### What the task asks
Restate the whole of the material. Keep every word, and drop the pictures.

### Given material

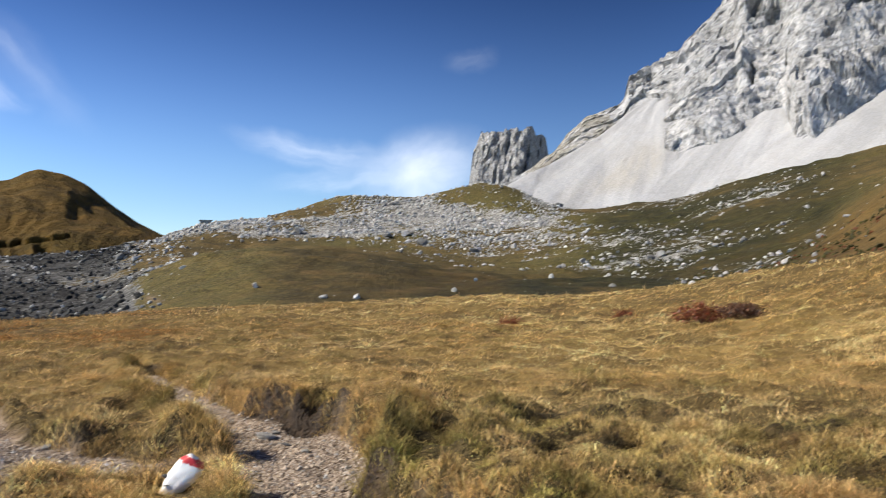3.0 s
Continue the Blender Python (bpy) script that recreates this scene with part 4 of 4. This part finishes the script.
CRAG = [mesh_of("rock", chipped(ICO1, 340 + k, 9, 0.10), ICO1[1], material("black_lichened_rock", stone_look((0.07, 0.058, 0.044), (0.012, 0.010, 0.008))) if k == 0 else bpy.data.materials["black_lichened_rock"], False, {"tint": np.ones((42, 3))}) for k in range(8)]


def build_outcrop():
    rng = np.random.RandomState(5)
    x0, y0 = seen_at(61.2, 8.9, 100, 152)
    crag = new("rock_outcrop")
    z0 = float(land(np.array([x0]), np.array([y0]))[0])
    crag.matrix_world = Matrix.Translation((x0, y0, z0))
    a = radians(61.2)
    for k in range(110):
        along, down, size = rng.normal(0, 1.8), rng.uniform(-3.2, 0.6), rng.uniform(0.35, 0.9)
        x, y = along * math.cos(a) + down * math.sin(a), -along * math.sin(a) + down * math.cos(a)
        z = float(land(np.array([x0 + x]), np.array([y0 + y]))[0]) - z0
        ob = new("rock", CRAG[k % 8])
        ob.parent = crag
        ob.matrix_basis = Matrix.LocRotScale((x, y, z + 0.05 * size), Euler((0.2, 0.3, k * 1.3)), (size * 1.1, size * 1.1, size))
    return tagged(crag, "dark craggy rock outcrop on the knoll's shoulder", "outcrop")


build_outcrop()


# ---- helpers for things made of parts ----
def part(name, bm, mat, parent, label=""):
    me = bpy.data.meshes.new(name)
    bm.to_mesh(me)
    bm.free()
    me.materials.append(mat)
    ob = new(name, me)
    ob.parent = parent
    return tagged(ob, label)


def block(x0, x1, y0, y1, z0, z1, bevel=0.04, jitter=0.0, seed=0):
    bm = bmesh.new()
    bmesh.ops.create_cube(bm, size=1.0)
    for v in bm.verts:
        v.co = Vector((x0 if v.co.x < 0 else x1, y0 if v.co.y < 0 else y1, z0 if v.co.z < 0 else z1))
    bmesh.ops.bevel(bm, geom=bm.edges[:], offset=bevel, segments=2, affect="EDGES")
    dice = random.Random(seed)
    for v in bm.verts:
        v.co += Vector([dice.uniform(-jitter, jitter) for _ in range(3)])
    return bm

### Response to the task
3.0 s
Continue the Blender Python (bpy) script that recreates this scene with part 4 of 4. This part finishes the script.
CRAG = [mesh_of("rock", chipped(ICO1, 340 + k, 9, 0.10), ICO1[1], material("black_lichened_rock", stone_look((0.07, 0.058, 0.044), (0.012, 0.010, 0.008))) if k == 0 else bpy.data.materials["black_lichened_rock"], False, {"tint": np.ones((42, 3))}) for k in range(8)]


def build_outcrop():
    rng = np.random.RandomState(5)
    x0, y0 = seen_at(61.2, 8.9, 100, 152)
    crag = new("rock_outcrop")
    z0 = float(land(np.array([x0]), np.array([y0]))[0])
    crag.matrix_world = Matrix.Translation((x0, y0, z0))
    a = radians(61.2)
    for k in range(110):
        along, down, size = rng.normal(0, 1.8), rng.uniform(-3.2, 0.6), rng.uniform(0.35, 0.9)
        x, y = along * math.cos(a) + down * math.sin(a), -along * math.sin(a) + down * math.cos(a)
        z = float(land(np.array([x0 + x]), np.array([y0 + y]))[0]) - z0
        ob = new("rock", CRAG[k % 8])
        ob.parent = crag
        ob.matrix_basis = Matrix.LocRotScale((x, y, z + 0.05 * size), Euler((0.2, 0.3, k * 1.3)), (size * 1.1, size * 1.1, size))
    return tagged(crag, "dark craggy rock outcrop on the knoll's shoulder", "outcrop")


build_outcrop()


# ---- helpers for things made of parts ----
def part(name, bm, mat, parent, label=""):
    me = bpy.data.meshes.new(name)
    bm.to_mesh(me)
    bm.free()
    me.materials.append(mat)
    ob = new(name, me)
    ob.parent = parent
    return tagged(ob, label)


def block(x0, x1, y0, y1, z0, z1, bevel=0.04, jitter=0.0, seed=0):
    bm = bmesh.new()
    bmesh.ops.create_cube(bm, size=1.0)
    for v in bm.verts:
        v.co = Vector((x0 if v.co.x < 0 else x1, y0 if v.co.y < 0 else y1, z0 if v.co.z < 0 else z1))
    bmesh.ops.bevel(bm, geom=bm.edges[:], offset=bevel, segments=2, affect="EDGES")
    dice = random.Random(seed)
    for v in bm.verts:
        v.co += Vector([dice.uniform(-jitter, jitter) for _ in range(3)])
    return bm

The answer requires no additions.